Dopo l’estate nera australiana, con i devastanti incendi che tra la fine del 2019 e l’inizio dell’anno hanno distrutto più di 18 milioni di ettari di territorio tra il New South Wales e lo stato di Victoria, un’area grande circa un terzo di tutta la superficie dell’Italia, è il momento della presa di coscienza su come agire dopo uno dei peggiori disastri ambientali della storia. L’emergenza incendi è stata dichiarata conclusa lo scorso 13 febbraio e il bilancio è tragico: 30 vittime, 1 miliardo di animali morti (la stima è dell’Università di Sydney), e l’immissione nell’atmosfera terrestre circa 400 milioni di tonnellate di anidride carbonica a causa del fumo degli incendi. La coalizione conservatrice al governo ha notoriamente qualche problema nel riconoscere l’evidenza della crisi climatica e anche davanti alla tragedia degli incendi conferma la sua posizione negazionista.
E’ stata annunciata ieri da parte del premier Scott Morrison l’istituzione della Bushfire Royal Commission, una commissione che, nei suoi intenti, sembra più concentrata sulle misure emergenziali e sulle (importanti) azioni pratiche di protezione civile che sulla più che necessaria politica in materia di cambiamenti climatici.
L’emergenza climatica in Australia, infatti, non è mai stata affrontata con politiche di adattamento e l’Australia si è classificata nel 2020 Climate Change Performance Index al 57° posto su 57 Paesi per le azioni sul cambiamento climatico, di mitigazione e adattamento.
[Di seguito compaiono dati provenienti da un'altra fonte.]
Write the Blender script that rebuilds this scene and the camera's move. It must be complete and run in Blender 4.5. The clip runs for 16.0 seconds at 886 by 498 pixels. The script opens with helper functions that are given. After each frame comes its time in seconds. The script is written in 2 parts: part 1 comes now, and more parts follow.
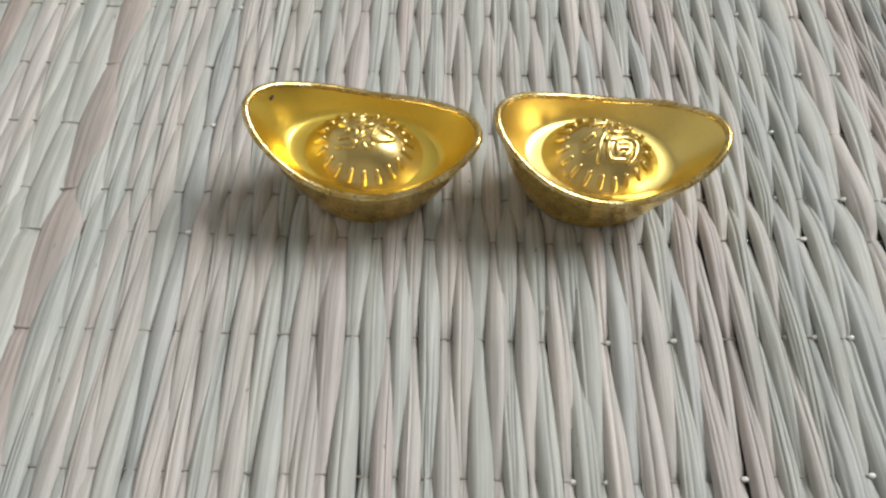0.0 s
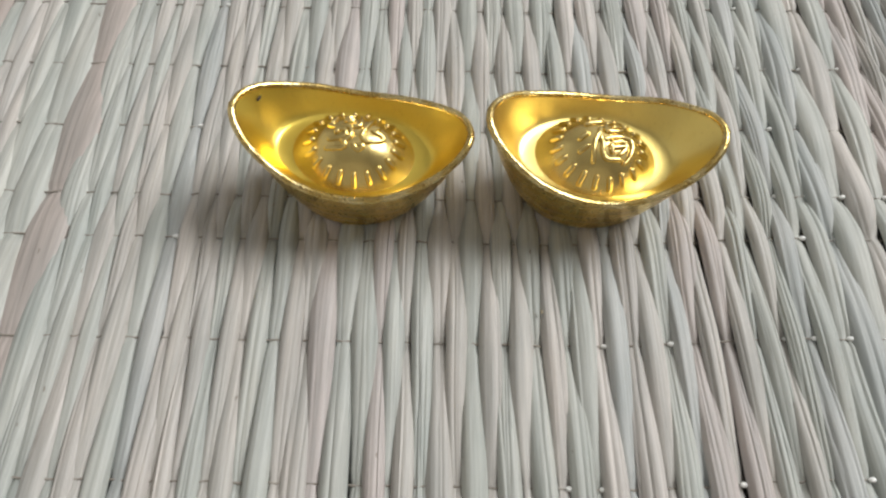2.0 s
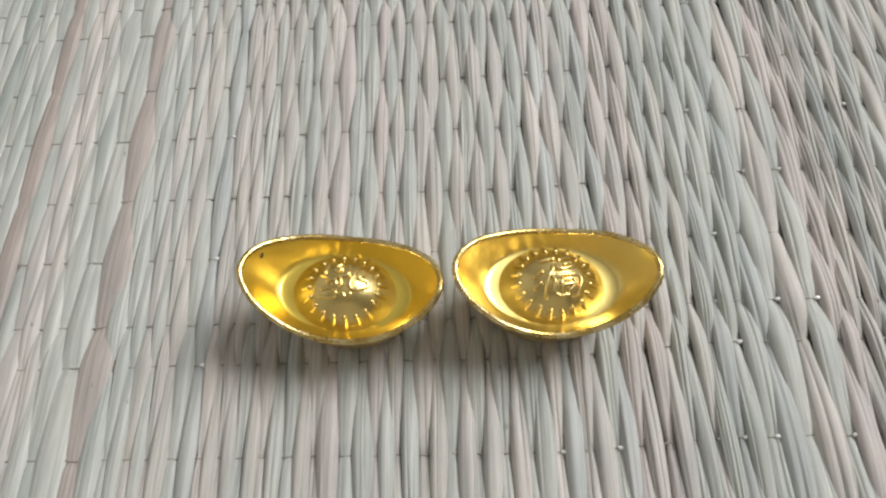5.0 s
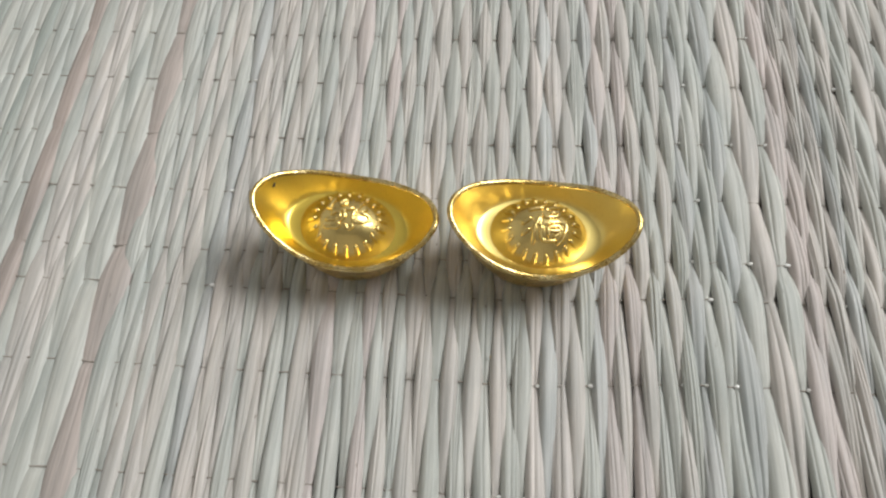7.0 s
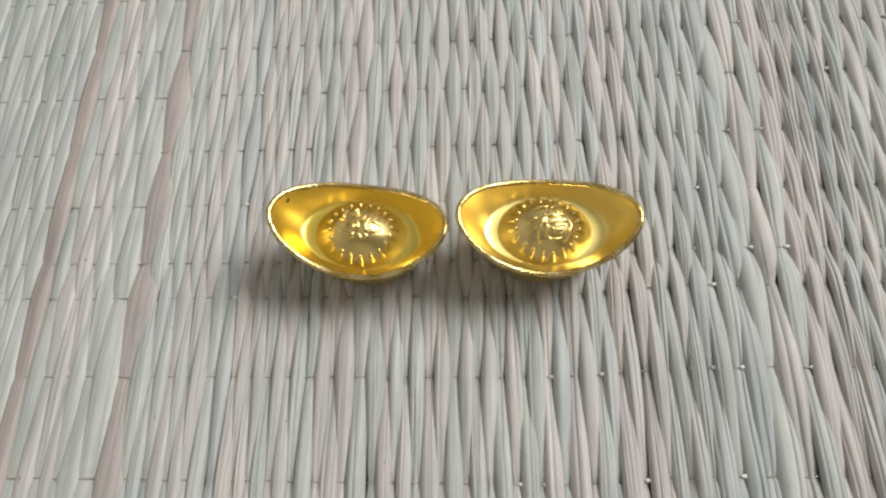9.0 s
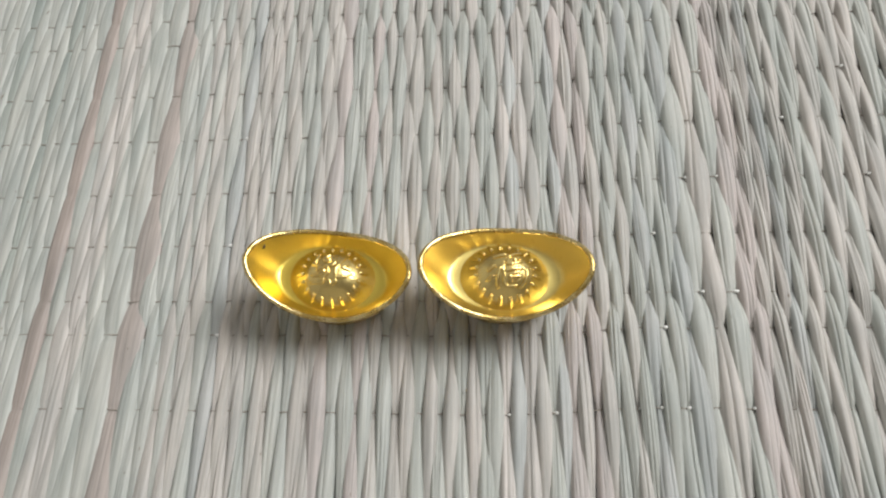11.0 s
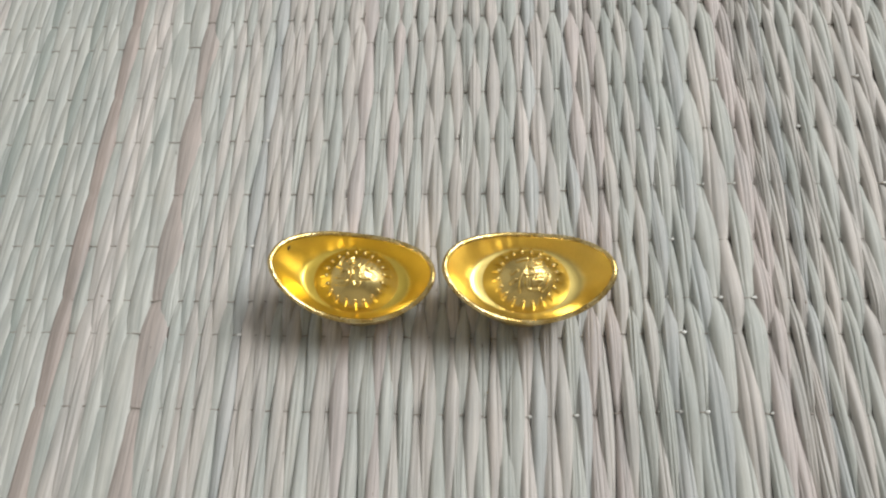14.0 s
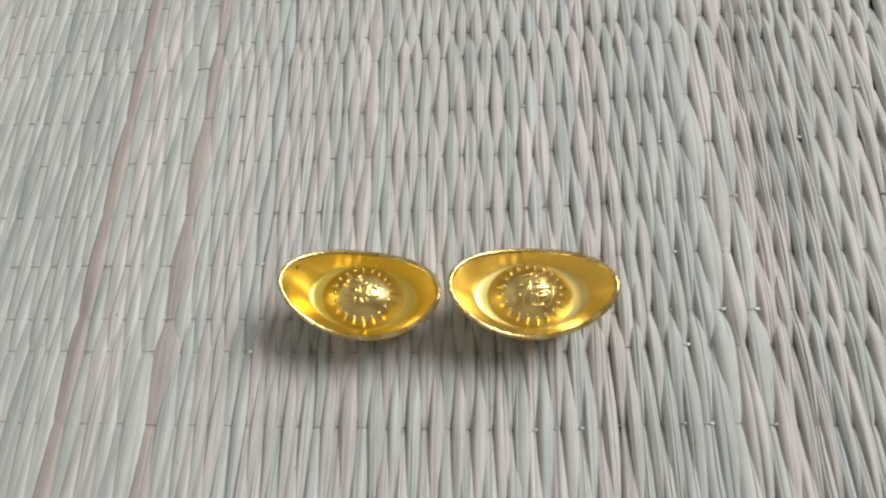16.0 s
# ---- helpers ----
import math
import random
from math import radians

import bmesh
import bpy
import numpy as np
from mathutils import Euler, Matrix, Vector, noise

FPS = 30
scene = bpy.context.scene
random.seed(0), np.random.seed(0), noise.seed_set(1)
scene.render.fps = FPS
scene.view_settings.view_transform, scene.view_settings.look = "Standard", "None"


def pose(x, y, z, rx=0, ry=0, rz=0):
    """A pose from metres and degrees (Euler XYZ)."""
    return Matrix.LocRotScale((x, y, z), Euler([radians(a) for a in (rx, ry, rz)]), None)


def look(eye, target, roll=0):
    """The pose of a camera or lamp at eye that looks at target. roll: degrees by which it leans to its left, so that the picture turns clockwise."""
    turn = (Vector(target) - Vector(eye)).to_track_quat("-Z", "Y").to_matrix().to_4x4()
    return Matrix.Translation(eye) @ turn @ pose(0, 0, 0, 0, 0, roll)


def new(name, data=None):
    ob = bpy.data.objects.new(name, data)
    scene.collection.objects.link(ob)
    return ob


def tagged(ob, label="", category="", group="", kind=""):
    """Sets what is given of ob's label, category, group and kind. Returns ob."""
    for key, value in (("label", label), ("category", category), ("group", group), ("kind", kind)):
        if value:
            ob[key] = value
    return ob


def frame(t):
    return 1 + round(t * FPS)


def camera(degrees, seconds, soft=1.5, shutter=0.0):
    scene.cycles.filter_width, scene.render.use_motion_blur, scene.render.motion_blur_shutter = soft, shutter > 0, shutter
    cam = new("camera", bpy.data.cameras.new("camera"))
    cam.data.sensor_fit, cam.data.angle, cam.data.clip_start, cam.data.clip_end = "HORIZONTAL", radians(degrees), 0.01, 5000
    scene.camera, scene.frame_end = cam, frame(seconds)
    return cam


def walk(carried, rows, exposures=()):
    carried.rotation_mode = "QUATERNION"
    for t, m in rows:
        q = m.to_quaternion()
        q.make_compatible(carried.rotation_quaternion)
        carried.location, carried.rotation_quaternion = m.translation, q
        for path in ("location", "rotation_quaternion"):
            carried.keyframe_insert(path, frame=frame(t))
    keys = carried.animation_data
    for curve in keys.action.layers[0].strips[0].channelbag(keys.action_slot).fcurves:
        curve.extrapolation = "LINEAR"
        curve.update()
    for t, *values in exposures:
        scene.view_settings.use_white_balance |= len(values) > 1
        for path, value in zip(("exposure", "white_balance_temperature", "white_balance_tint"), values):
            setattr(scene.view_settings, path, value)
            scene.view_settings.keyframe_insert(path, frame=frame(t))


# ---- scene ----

Il rapporto State of the Climate 2018 del Bureau of Meteorology aveva ampiamente dimostrato che i cambiamenti climatici hanno causato in Australia un aumento delle ondate di caldo estremo ed aggravato eventi catastrofici come la siccità e gli incendi.
Il legame tra i cambiamenti climatici e la catastrofe degli incendi boschivi è innegabile ed è necessario un piano politico a lungo termine che si concentri sulla necessità della riduzione delle emissioni dei gas serra.
Non sembra inoltre essere servito a molto nemmeno il Black Saturday, un altro evento tragico per l’Australia: il 7 febbraio del 2009 un enorme incendio nello stato di Victoria provocò 173 vittime e la distruzione di 2000 abitazioni, lasciando senza casa 7500 persone. Il 10% della popolazione della cittadina di Marysville perse la vita. Questo evento fu definito il ground zero dei disastri ambientali e anche in seguito a questa catastrofe fu istituita una Commissione che però non prese mai in considerazione il cambiamento climatico come fattore chiave nello scatenarsi dei roghi.
Da quella Commissione arrivarono importanti decisioni sulle procedure da intraprendere in caso di incendio e molte leggi cambiarono per favorire una maggiore comunicazione tra cittadini e vigili del fuoco ma nulla fu deciso sulle strategie politiche da adottare per ridurre l’entità degli effetti dei cambiamenti climatici in Australia. A distanza di 10 anni si potrebbe ripetere lo stesso errore, con l’aggravante che in questo lasso di tempo la comunità scientifica internazionale ha prodotto nuove ed importanti evidenze sulla causa antropica della crisi climatica e sul legame tra aumento delle temperature ed eventi estremi. Questa miopia politica potrebbe danneggiare non solo l’Australia e i suoi abitanti ma il Pianeta intero.